Oui, c'est une préoccupation très réelle. Les gouvernements européens et nord-américains ont réagi en annonçant leurs intentions d'imposer des droits de douane sur les véhicules électriques chinois importés. L'administration Biden a récemment annoncé qu'elle imposerait des droits de douane de 100 % sur les véhicules électriques chinois arrivant en Amérique du Nord. L'Union européenne impose également des tarifs sur les véhicules électriques chinois. Un taux un peu moindre, qui sera de 38 % environ, mais c'est quand même important, et puis le Canada va sans doute suivre l'exemple des États-Unis et imposer un tarif de 100 %, des droits de douane de 100 %, sur les véhicules électriques chinois qui arrivent chez nous. La raison pour laquelle les gouvernements occidentaux envisagent d'imposer des droits de douane, c'est qu'ils considèrent que l'industrie chinoise des véhicules électriques a été déloyalement subventionnée par le gouvernement chinois, donnant aux constructeurs chinois un avantage injuste par rapport à nos constructeurs ici et en Europe.

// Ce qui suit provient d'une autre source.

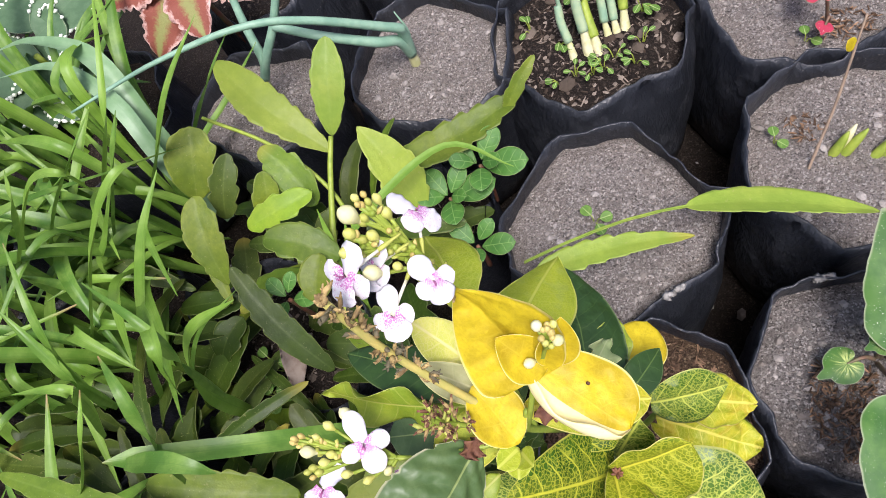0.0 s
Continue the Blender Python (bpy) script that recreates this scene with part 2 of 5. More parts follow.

La solution consiste essentiellement à doubler le prix de toute voiture importée, dans l'intention de réduire l'attrait des véhicules électriques chinois pour les consommateurs, compte tenu du fait qu'une fois l'imposition de ces droits de douane de 100 %, le prix de vente de ces véhicules électriques chinois sera comparable aux véhicules électriques de bas de gamme que nous avons aujourd'hui en Amérique du Nord et en Europe.
Ça, c'est incroyable, on double le prix des véhicules électriques chinois et il ne se situe toujours qu'à l'équivalence avec le bas de gamme de notre marché.
Pour être honnête, les véhicules électriques produits par la Chine à l'heure actuelle sont très bons, sont de bonne qualité. Ce n'était peut-être pas le cas il y a cinq ans mais la Chine a réalisé-- les constructeurs d'automobiles chinois ont réalisé des améliorations énormes en matière de qualité de construction, d'expérience de conducteur depuis quelques années. Alors ce que proposent les constructeurs chinois est très concurrentiel.
Dans l'avenir, il y a une menace concurrentielle émanant du marché des véhicules électriques chinois, il y a les droits de douane, le ralentissement de la demande. Si un investisseur envisage le secteur des véhicules électriques et cherche à former une thèse, je ne vois pas de trajectoire claire. Où en serons-nous dans un an, cinq ans, dix ans?
Oui, c'est essentiellement un peu brumeux. Ce que je dirais, je ne crois pas que les véhicules électriques représentent une simple mode. Il s'agit d'une tendance à long terme, d'un changement bien réel dans l'industrie. Il sera toujours difficile de faire des pronostics sur un an ou deux ans, mais si l'on s'inscrit dans le long terme, les perspectives demeurent très positives. Il y aura des hauts et des bas, il y aura des dépôts de bilan, il se passera des choses, mais en définitive, je pense que nous parviendrons au point ce ne sera peut-être pas aussi rapidement que beaucoup de gens le pensent, d'ici dix ou quinze ans, comme on le pronostique communément, cela prendra peut-être 25 ans, mais à un moment donné dans l'avenir, les véhicules électriques deviendront la forme dominante de véhicules, d'automobiles.